** Start **

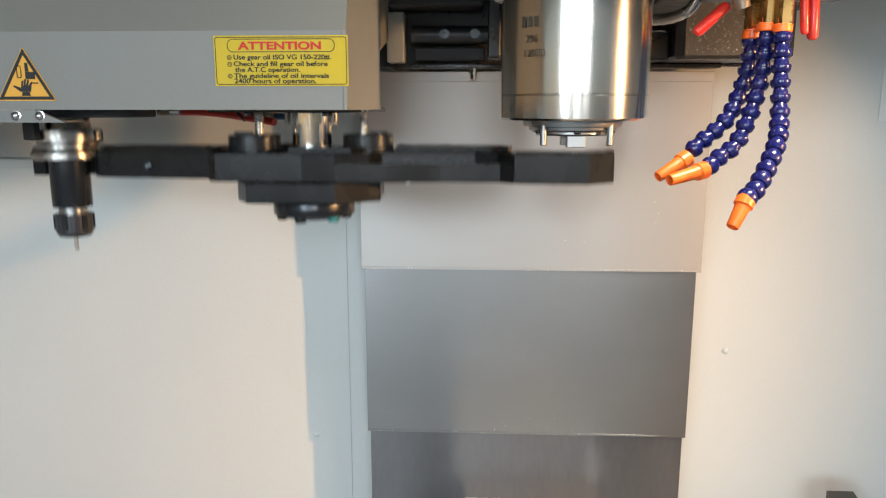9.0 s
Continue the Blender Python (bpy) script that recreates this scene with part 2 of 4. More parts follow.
for x, z in ((-0.367, 0.955), (0.3466, 1.1137)):
    y = YW - 0.028 if x < 0 else YW
    tagged(obj("wall_screw", dome_screw((x, y + 0.002, z), 0.005, TO_CAMERA), WALL, smooth=True), "painted domed screw in the back wall", "screw", "wall screws")
tagged(obj("wall_screw", dome_screw((-0.358, YW - 0.026, 1.3785), 0.005, TO_CAMERA), WALL, smooth=True), "painted domed screw in the back wall", "screw", "wall screws")
for x in (-0.95, -0.757, -0.555, -0.345):
    s = thing("ledge_screw", (x, YW - 0.03, 1.4435), "small steel hexagon screw on the ledge", "screw", "ledge screws")
    part("washer", lathe([(0.0075, 0), (0.0075, 0.002)], 20), STEEL, s)
    part("head", hex_head((0, 0, 0.002), 0.0055, 0.008), STEEL, s)

# sticker with the axis arrows on the back wall
stk = thing("axis_sticker", (0.560, YW - 0.0005, 1.507), "clear sticker with blue axis arrows and letters", "sticker")
part("film", block(0, 0.21, -0.0002, 0.0004, 0, 0.16), STICKER, stk)


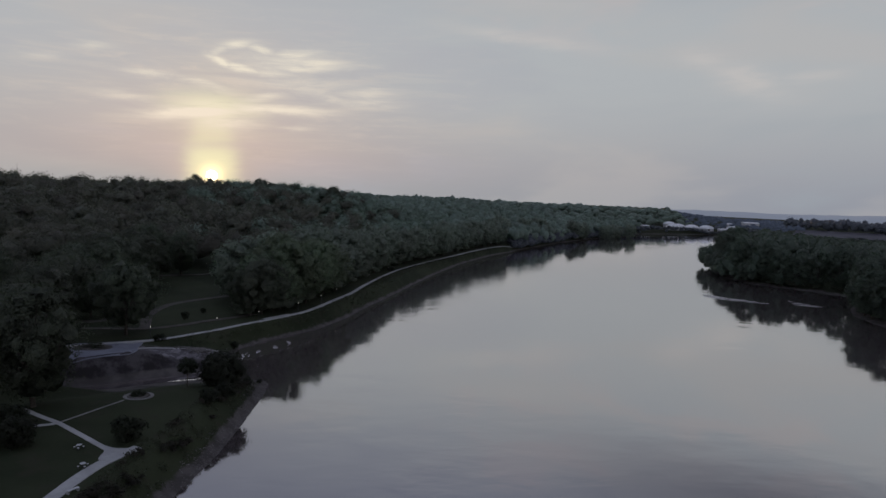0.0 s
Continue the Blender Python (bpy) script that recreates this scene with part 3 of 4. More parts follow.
# ---- woods ----
def woods(name, xs, ys, tall, wide, seed, leaves, size, label, mat="woods", lobes=5, solid=0.70):
    """A wood of many trees as one mesh: for each a lumpy core and sprays of leaves on it."""
    r = np.random.default_rng(seed)
    cv, cf = LUMP, LUMP_FACES
    zs = height(xs, ys)
    n, m = len(xs), lobes
    big = r.uniform(0, 1, n)
    hs, ws = tall * (0.66 + 0.56 * big) * r.uniform(0.9, 1.1, n), wide * (0.64 + 0.66 * big) * r.uniform(0.9, 1.1, n)
    # lobes of each crown: a top one and others round and below it
    ang = r.uniform(0, 6.283, (n, m)) + np.arange(m) * 6.283 / max(m - 1, 1)
    out = r.uniform(0.20, 0.36, (n, m))
    out[:, 0] *= 0.3
    lift = r.uniform(0.34, 0.62, (n, m))
    lift[:, 0] = r.uniform(0.64, 0.74, n)
    mid = np.stack([xs[:, None] + np.cos(ang) * out * ws[:, None], ys[:, None] + np.sin(ang) * out * ws[:, None], zs[:, None] + lift * hs[:, None]], 2)
    rad = np.stack([ws[:, None] * r.uniform(0.24, 0.36, (n, m))] * 2 + [hs[:, None] * r.uniform(0.22, 0.34, (n, m))], 2)
    core = (cv[None, None] * (1 + 0.12 * r.normal(size=(n, m, len(cv), 1))) * (rad * solid)[:, :, None] + mid[:, :, None]).reshape(-1, 3)
    faces = (cf[None] + (np.arange(n * m) * len(cv))[:, None, None]).reshape(-1, 3)
    heart = np.stack([xs, ys, zs + 0.42 * hs], 1)
    pick = r.integers(0, m, (n, leaves))
    d = r.normal(size=(n, leaves, 3))
    d /= np.linalg.norm(d, axis=2, keepdims=True)
    d[..., 2] = np.where(d[..., 2] < -0.4, -d[..., 2], d[..., 2])
    rows = np.arange(n)[:, None]
    c = mid[rows, pick] + d * rad[rows, pick] * r.uniform(0.66, 1.06, (n, leaves, 1))
    # leaf sprays lie along the crown, and are shaded by its swell
    out = c - heart[:, None]
    out /= np.linalg.norm(out, axis=2, keepdims=True)
    c, nrm = c.reshape(-1, 3), (d + r.normal(scale=0.3, size=d.shape)).reshape(-1, 3)
    nrm /= np.linalg.norm(nrm, axis=1)[:, None]
    swell = 0.3 * d.reshape(-1, 3) + 1.0 * out.reshape(-1, 3) + 0.4 * nrm
    swell /= np.linalg.norm(swell, axis=1)[:, None]
    a = np.cross(nrm, r.normal(size=nrm.shape))
    a /= np.linalg.norm(a, axis=1)[:, None]
    b = np.cross(nrm, a)
    s = (size * r.uniform(0.6, 1.4, len(c)))[:, None]
    v = np.stack([c - a * s * 0.5, c - b * s * 0.36, c + a * s * 0.5, c + b * s * 0.36], 1).reshape(-1, 3)
    q = np.arange(len(v)).reshape(-1, 4) + len(core)
    tri = np.concatenate([faces, q[:, :3], q[:, [0, 2, 3]]])
    round_core = np.tile(cv, (n * m, 1)) * 0.4 + 1.0 * (core - np.repeat(heart, m * len(cv), 0)) / 6.0
    round_core /= np.linalg.norm(round_core, axis=1)[:, None] + 1e-6
    own = r.uniform(0, 1, n)
    own = np.concatenate([np.repeat(own, m * len(cv)), np.repeat(own, leaves * 4)])
    ob = new(name, mesh_np(name, np.concatenate([core, v]), tri, MAT[mat], True, np.concatenate([round_core, np.repeat(swell, 4, 0)]), own))
    return tagged(ob, label, "woods", "", "stuff")


def scatter(x0, x1, y0, y1, gap, seed):
    r = np.random.default_rng(seed)
    gx, gy = np.meshgrid(np.arange(x0, x1, gap), np.arange(y0, y1, gap))
    return gx.ravel() + r.uniform(-0.45, 0.45, gx.size) * gap, gy.ravel() + r.uniform(-0.45, 0.45, gy.size) * gap


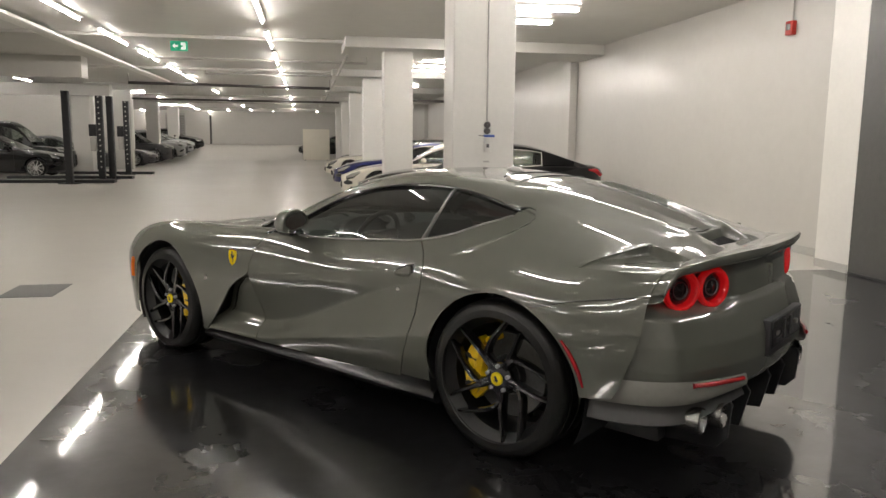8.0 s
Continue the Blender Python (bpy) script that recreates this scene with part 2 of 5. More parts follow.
def slab_with_ramp():
    """The floor: one thick sheet that climbs a little at the far end of the aisle."""
    us, zs = RAMP
    verts, faces = [], []
    for u, z in zip(us, zs):
        for v in (-16.0, 6.2):
            verts += [(v, u, z), (v, u, z - 0.3)]
    for i in range(len(us) - 1):
        a, b = 4 * i, 4 * i + 4
        faces += [(a, a + 2, b + 2, b), (a + 1, b + 1, b + 3, a + 3), (a, b, b + 1, a + 1), (a + 2, a + 3, b + 3, b + 2)]
    ob = mesh_object("floor", verts, faces, FLOOR, smooth=False)
    ob.matrix_basis = GARAGE
    tagged(ob, "pale grey glossy epoxy garage floor", "floor", kind="structure")


slab_with_ramp()
tagged(room_box("floor_black", -2.0, 5.27, -9.8, 2.73, 0.0, 0.004, BLACK_FLOOR), "glossy black epoxy floor under the parked coupe", "floor")
tagged(room_box("ceiling", -16.0, 6.2, -10, 66, CEIL, CEIL + 0.3, CEILING), "pale painted concrete ceiling", "ceiling")
tagged(room_box("wall_right", 5.75, 6.1, 3.0, 66, 0, CEIL, WHITE_WALL), "white painted concrete wall", "wall")
tagged(room_box("wall_black", 5.27, 6.1, -4.45, 2.46, 0, CEIL, BLACK_WALL), "smooth charcoal black display wall", "wall")
tagged(room_box("wall_black_return", 2.6, 6.1, -4.8, -4.45, 0, CEIL, BLACK_WALL), "charcoal black return wall", "wall")
tagged(room_box("wall_back", -16.0, 6.1, -10.3, -10, 0, CEIL, WHITE_WALL), "white painted back wall", "wall")
tagged(room_box("wall_left", -14.8, -14.5, -10, 66, 0, CEIL, WHITE_WALL), "white painted side wall", "wall")
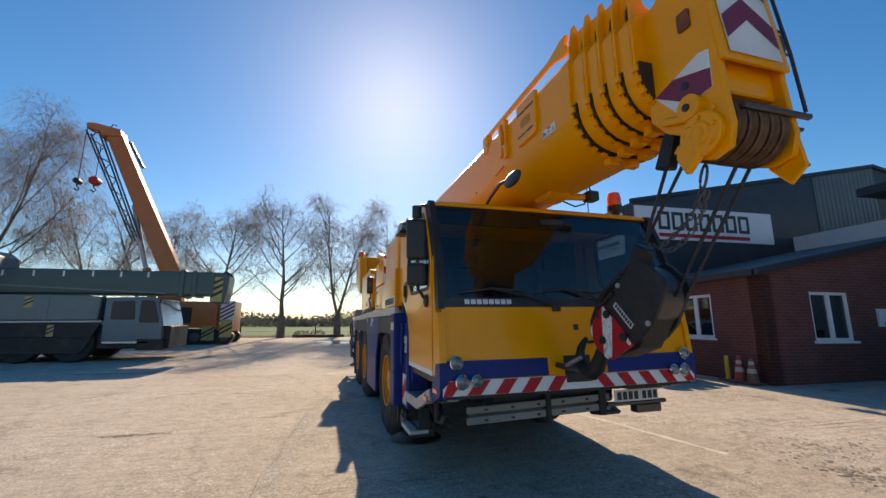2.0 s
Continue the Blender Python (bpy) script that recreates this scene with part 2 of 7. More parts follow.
RECESS = surf("rusty_recess", (0.20, 0.055, 0.02), 0.3, 12.0, 0.7, 0, 0.2, 60, 0, (0.30, 0.10, 0.02), 0.5, 9.0)
# Disc darker than the rim: brake dust plus the dish's shade put into colour
SHADEDRIM = surf("shaded_dusty_rim", (0.70, 0.24, 0.005), 0.2, 8.0, 0.5, 0, 0.1, 40, 0, (0.10, 0.06, 0.03), 0.45, 14.0, spec=0.3)
LAMPGLASS = surf("headlight_glass", (0.16, 0.18, 0.20), 0.3, 60.0, 0.08, 0.3, 0.2, 120, 0.8)
CHROME = surf("chrome", (0.7, 0.72, 0.74), 0.05, 5.0, 0.08, 1.0, 0, 30)
MIRROR = surf("mirror_glass", (0.75, 0.78, 0.8), 0.02, 5.0, 0.03, 1.0, 0, 30, rvar=0.01)
MIRRORGREY = surf("mirror_shell_grey", (0.13, 0.13, 0.13), 0.15, 4.0, 0.38, 0, 0.03, 90, 0.2, (0.22, 0.21, 0.2), 0.4)
GLASS = glass("tinted_glass", (0.76, 0.84, 0.84), 1.55)
SCREEN = glass("windscreen_glass", (0.60, 0.67, 0.69), 1.55)
WINDOWGLASS = glass("window_glass", (0.3, 0.34, 0.36), 1.7)
CABGREY = surf("cab_trim_grey", (0.10, 0.105, 0.11), 0.2, 6.0, 0.7, 0, 0.05, 80)
SEATCLOTH = surf("seat_cloth", (0.05, 0.052, 0.06), 0.3, 20.0, 0.95, 0, 0.2, 250)
BRICK = brick_surface()
CLAD = surf("dark_cladding", (0.028, 0.034, 0.046), 0.15, 0.8, 0.5, 0.2, 0.02, 30, 0, (0.06, 0.065, 0.07), 0.4, 0.5)
CLADGREY = surf("grey_cladding", (0.13, 0.15, 0.16), 0.12, 0.5, 0.6, 0.1, 0.02, 30, 0, (0.07, 0.075, 0.08), 0.5, 0.4)
RENDERWALL = surf("painted_render", (0.50, 0.52, 0.56), 0.06, 0.6, 0.8, 0, 0.15, 35, 0, (0.36, 0.37, 0.39), 0.5, 0.7)
FASCIA = surf("dark_fascia", (0.018, 0.02, 0.025), 0.15, 1.0, 0.5, 0.1, 0.03, 30)
ROOFSHEET = surf("roof_sheet", (0.09, 0.10, 0.11), 0.2, 1.0, 0.6, 0.2, 0.05, 20)
DOORDARK = surf("dark_door", (0.012, 0.013, 0.016), 0.2, 2.0, 0.4, 0, 0.03, 40)
CONEGREY = surf("cone_sleeve", (0.45, 0.42, 0.36), 0.15, 6.0, 0.6, 0, 0.05, 40, 0, (0.25, 0.2, 0.15), 0.5, 6.0)
CARSILVER = surf("car_blue_silver", (0.20, 0.25, 0.28), 0.04, 2.0, 0.28, 0.5, 0, 30, 0.8)
CARNAVY = surf("car_navy", (0.018, 0.024, 0.05), 0.06, 2.0, 0.25, 0.4, 0, 30, 0.8)
CARGREY = surf("car_grey", (0.10, 0.115, 0.13), 0.05, 2.0, 0.25, 0.6, 0, 30, 0.8)
CARBLACK = surf("car_black", (0.012, 0.012, 0.014), 0.05, 2.0, 0.2, 0.2, 0, 30, 0.8)
VANWHITE = surf("van_white", (0.72, 0.73, 0.74), 0.04, 1.5, 0.35, 0, 0.01, 30, 0.3, (0.4, 0.38, 0.35), 0.3)
SLATE = surf("grey_blue_paint", (0.10, 0.16, 0.185), 0.1, 1.0, 0.45, 0, 0.02, 20, 0.15, (0.10, 0.11, 0.11), 0.5)
SLATEDARK = surf("dark_slate_paint", (0.04, 0.085, 0.09), 0.15, 1.0, 0.5, 0, 0.02, 20, 0.1)
GREEN = surf("green_cab_paint", (0.02, 0.20, 0.085), 0.1, 1.0, 0.4, 0, 0.02, 20, 0.2)
BARK = surf("birch_bark", (0.13, 0.115, 0.10), 0.5, 6.0, 0.9, 0, 0.5, 30, 0, (0.25, 0.24, 0.22), 0.5, 4.0)
TWIG = surf("birch_twig", (0.24, 0.19, 0.15), 0.3, 2.0, 0.9, 0, 0, 30)
LEAF = surf("spring_buds", (0.30, 0.26, 0.17), 0.3, 1.0, 0.8, 0, 0, 30)
# Base lightened: haze over the distant wood is put into the colour
HEDGE = surf("far_wood", (0.24, 0.245, 0.21), 0.4, 0.3, 0.95, 0, 0.3, 3.0)
for m in (TWIG, LEAF, HEDGE):
    t = m.node_tree
    tl = t.nodes.new("ShaderNodeBsdfTranslucent")
    ms = t.nodes.new("ShaderNodeMixShader")
    ms.inputs[0].default_value = 0.45
    b = t.nodes["Principled BSDF"]
    t.links.new(b.inputs["Base Color"].links[0].from_socket, tl.inputs["Color"])
    t.links.new(b.outputs[0], ms.inputs[1])
    t.links.new(tl.outputs[0], ms.inputs[2])
    t.links.new(ms.outputs[0], t.nodes["Material Output"].inputs["Surface"])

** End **

**Set task**
Reproduce the lines exactly, taking as the first line the one with "5. More parts follow." and as the last line the one with "grey glossy epoxy", and include nothing else.

**Answer to this exercise**
Continue the Blender Python (bpy) script that recreates this scene with part 2 of 5. More parts follow.
def slab_with_ramp():
    """The floor: one thick sheet that climbs a little at the far end of the aisle."""
    us, zs = RAMP
    verts, faces = [], []
    for u, z in zip(us, zs):
        for v in (-16.0, 6.2):
            verts += [(v, u, z), (v, u, z - 0.3)]
    for i in range(len(us) - 1):
        a, b = 4 * i, 4 * i + 4
        faces += [(a, a + 2, b + 2, b), (a + 1, b + 1, b + 3, a + 3), (a, b, b + 1, a + 1), (a + 2, a + 3, b + 3, b + 2)]
    ob = mesh_object("floor", verts, faces, FLOOR, smooth=False)
    ob.matrix_basis = GARAGE
    tagged(ob, "pale grey glossy epoxy garage floor", "floor", kind="structure")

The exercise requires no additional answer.